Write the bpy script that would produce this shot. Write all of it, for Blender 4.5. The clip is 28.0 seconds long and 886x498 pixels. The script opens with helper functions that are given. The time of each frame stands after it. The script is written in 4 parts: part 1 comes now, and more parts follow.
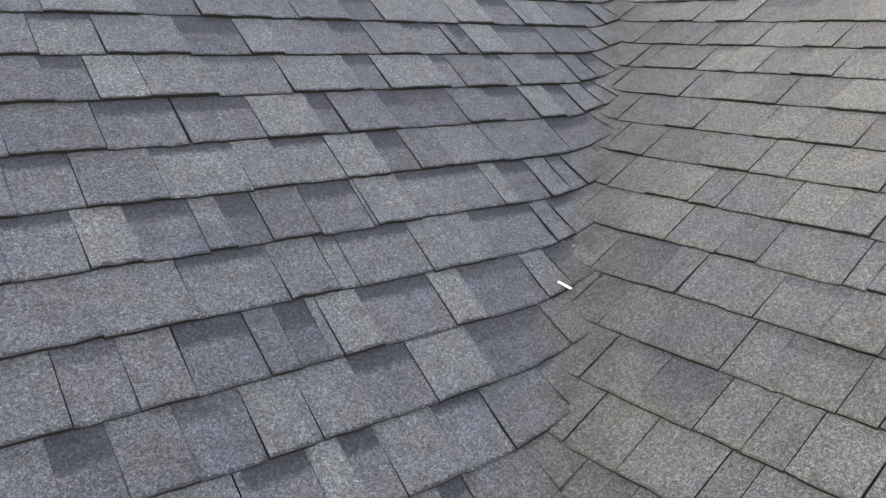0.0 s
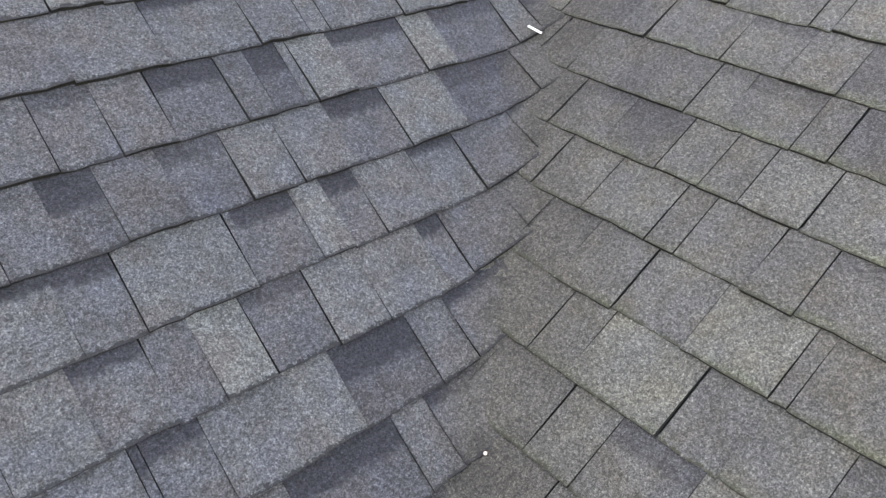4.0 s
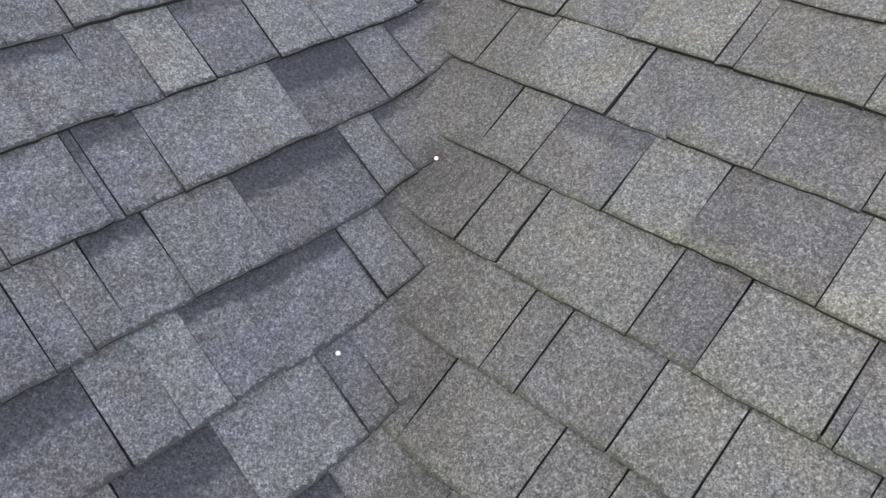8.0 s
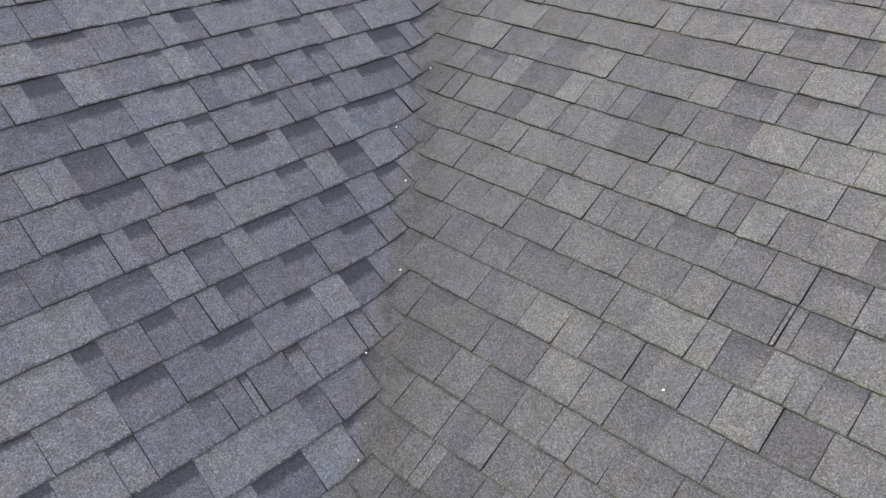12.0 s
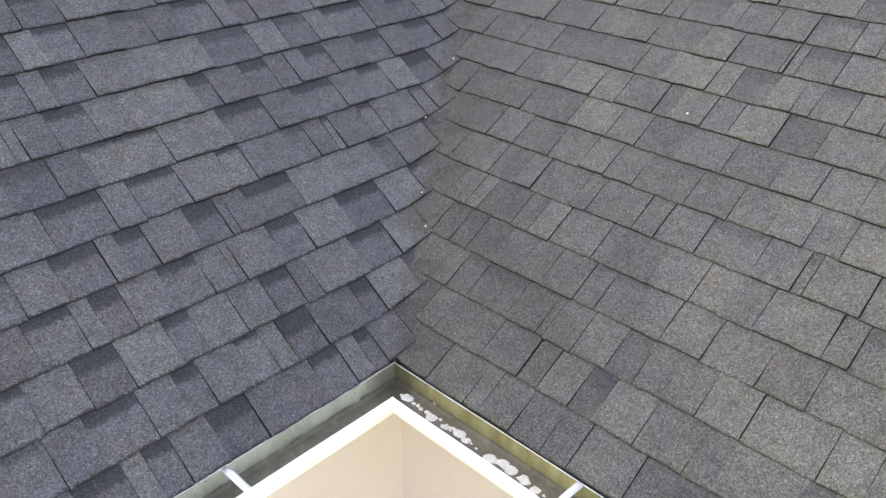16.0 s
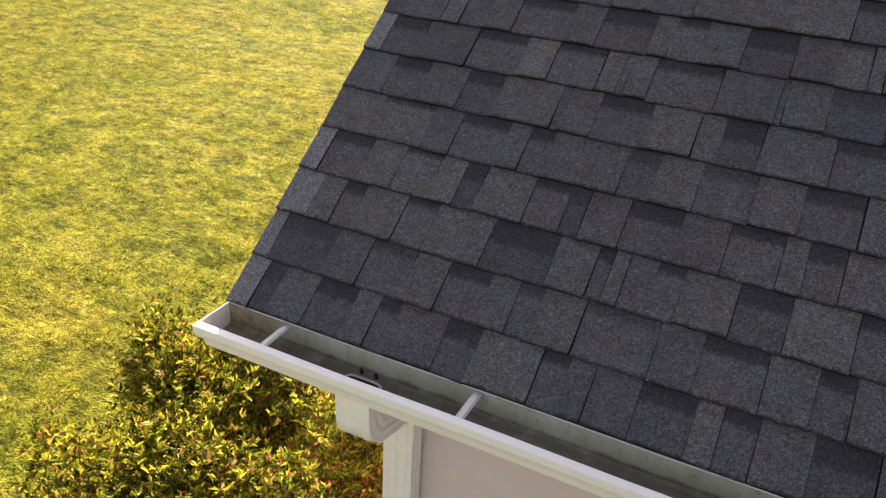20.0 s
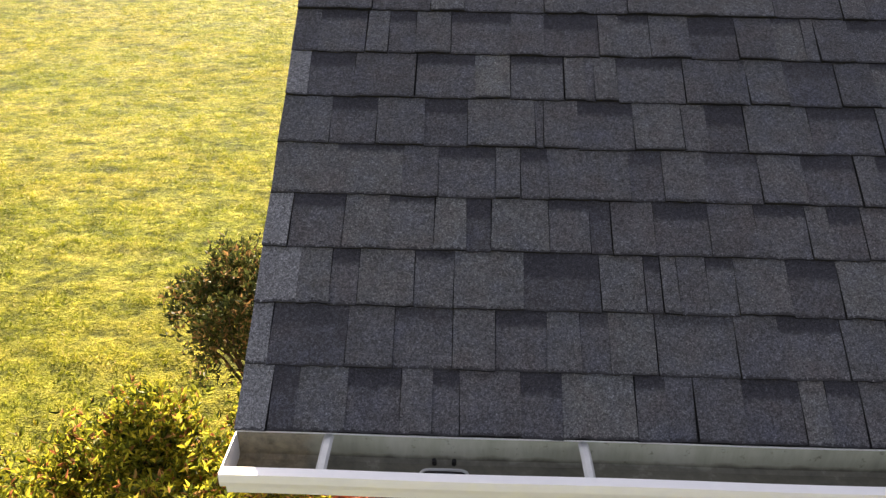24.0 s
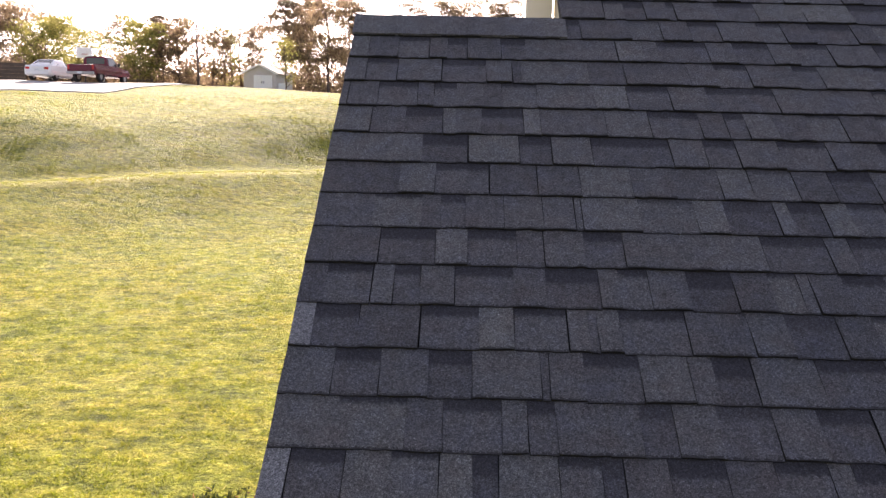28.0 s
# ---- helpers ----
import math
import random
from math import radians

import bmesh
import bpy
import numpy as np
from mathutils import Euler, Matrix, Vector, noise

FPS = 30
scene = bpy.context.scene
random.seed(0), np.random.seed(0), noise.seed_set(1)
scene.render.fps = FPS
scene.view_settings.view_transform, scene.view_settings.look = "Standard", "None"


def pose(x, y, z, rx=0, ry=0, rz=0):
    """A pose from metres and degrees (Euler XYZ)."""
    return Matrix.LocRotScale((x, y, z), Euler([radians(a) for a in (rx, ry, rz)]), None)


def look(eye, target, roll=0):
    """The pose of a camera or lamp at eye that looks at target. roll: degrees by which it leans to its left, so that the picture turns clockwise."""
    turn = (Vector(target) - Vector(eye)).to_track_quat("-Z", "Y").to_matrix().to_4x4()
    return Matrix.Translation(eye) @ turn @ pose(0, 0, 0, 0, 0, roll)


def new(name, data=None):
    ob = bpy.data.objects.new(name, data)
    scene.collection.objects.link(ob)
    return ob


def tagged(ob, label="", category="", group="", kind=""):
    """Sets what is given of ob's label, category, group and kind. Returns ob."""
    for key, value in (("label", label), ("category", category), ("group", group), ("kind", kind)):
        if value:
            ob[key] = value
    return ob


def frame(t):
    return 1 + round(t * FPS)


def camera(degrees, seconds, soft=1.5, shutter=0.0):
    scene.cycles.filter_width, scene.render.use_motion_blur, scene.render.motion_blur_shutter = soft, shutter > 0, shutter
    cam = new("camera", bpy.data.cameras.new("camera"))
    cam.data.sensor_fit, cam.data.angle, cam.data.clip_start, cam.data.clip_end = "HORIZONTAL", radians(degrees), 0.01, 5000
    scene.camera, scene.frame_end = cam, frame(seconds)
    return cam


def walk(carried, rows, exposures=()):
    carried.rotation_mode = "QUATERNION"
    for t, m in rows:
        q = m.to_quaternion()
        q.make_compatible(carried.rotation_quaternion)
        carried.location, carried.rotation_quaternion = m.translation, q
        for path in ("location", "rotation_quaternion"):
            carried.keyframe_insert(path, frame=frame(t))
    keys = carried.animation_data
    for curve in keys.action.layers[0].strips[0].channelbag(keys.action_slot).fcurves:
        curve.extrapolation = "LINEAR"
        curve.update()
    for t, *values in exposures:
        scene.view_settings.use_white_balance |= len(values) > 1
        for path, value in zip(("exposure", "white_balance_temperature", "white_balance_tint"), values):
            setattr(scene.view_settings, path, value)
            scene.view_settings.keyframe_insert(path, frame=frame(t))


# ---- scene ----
+===+
## Task directions:
Copy the listing word for word, excluding its pictures.

## Finished task:
Write the bpy script that would produce this shot. Write all of it, for Blender 4.5. The clip is 28.0 seconds long and 886x498 pixels. The script opens with helper functions that are given. The time of each frame stands after it. The script is written in 4 parts: part 1 comes now, and more parts follow.
0.0 s
4.0 s
8.0 s
12.0 s
16.0 s
20.0 s
24.0 s
28.0 s
# ---- helpers ----
import math
import random
from math import radians

import bmesh
import bpy
import numpy as np
from mathutils import Euler, Matrix, Vector, noise

FPS = 30
scene = bpy.context.scene
random.seed(0), np.random.seed(0), noise.seed_set(1)
scene.render.fps = FPS
scene.view_settings.view_transform, scene.view_settings.look = "Standard", "None"


def pose(x, y, z, rx=0, ry=0, rz=0):
    """A pose from metres and degrees (Euler XYZ)."""
    return Matrix.LocRotScale((x, y, z), Euler([radians(a) for a in (rx, ry, rz)]), None)


def look(eye, target, roll=0):
    """The pose of a camera or lamp at eye that looks at target. roll: degrees by which it leans to its left, so that the picture turns clockwise."""
    turn = (Vector(target) - Vector(eye)).to_track_quat("-Z", "Y").to_matrix().to_4x4()
    return Matrix.Translation(eye) @ turn @ pose(0, 0, 0, 0, 0, roll)


def new(name, data=None):
    ob = bpy.data.objects.new(name, data)
    scene.collection.objects.link(ob)
    return ob


def tagged(ob, label="", category="", group="", kind=""):
    """Sets what is given of ob's label, category, group and kind. Returns ob."""
    for key, value in (("label", label), ("category", category), ("group", group), ("kind", kind)):
        if value:
            ob[key] = value
    return ob


def frame(t):
    return 1 + round(t * FPS)


def camera(degrees, seconds, soft=1.5, shutter=0.0):
    scene.cycles.filter_width, scene.render.use_motion_blur, scene.render.motion_blur_shutter = soft, shutter > 0, shutter
    cam = new("camera", bpy.data.cameras.new("camera"))
    cam.data.sensor_fit, cam.data.angle, cam.data.clip_start, cam.data.clip_end = "HORIZONTAL", radians(degrees), 0.01, 5000
    scene.camera, scene.frame_end = cam, frame(seconds)
    return cam


def walk(carried, rows, exposures=()):
    carried.rotation_mode = "QUATERNION"
    for t, m in rows:
        q = m.to_quaternion()
        q.make_compatible(carried.rotation_quaternion)
        carried.location, carried.rotation_quaternion = m.translation, q
        for path in ("location", "rotation_quaternion"):
            carried.keyframe_insert(path, frame=frame(t))
    keys = carried.animation_data
    for curve in keys.action.layers[0].strips[0].channelbag(keys.action_slot).fcurves:
        curve.extrapolation = "LINEAR"
        curve.update()
    for t, *values in exposures:
        scene.view_settings.use_white_balance |= len(values) > 1
        for path, value in zip(("exposure", "white_balance_temperature", "white_balance_tint"), values):
            setattr(scene.view_settings, path, value)
            scene.view_settings.keyframe_insert(path, frame=frame(t))


# ---- scene ----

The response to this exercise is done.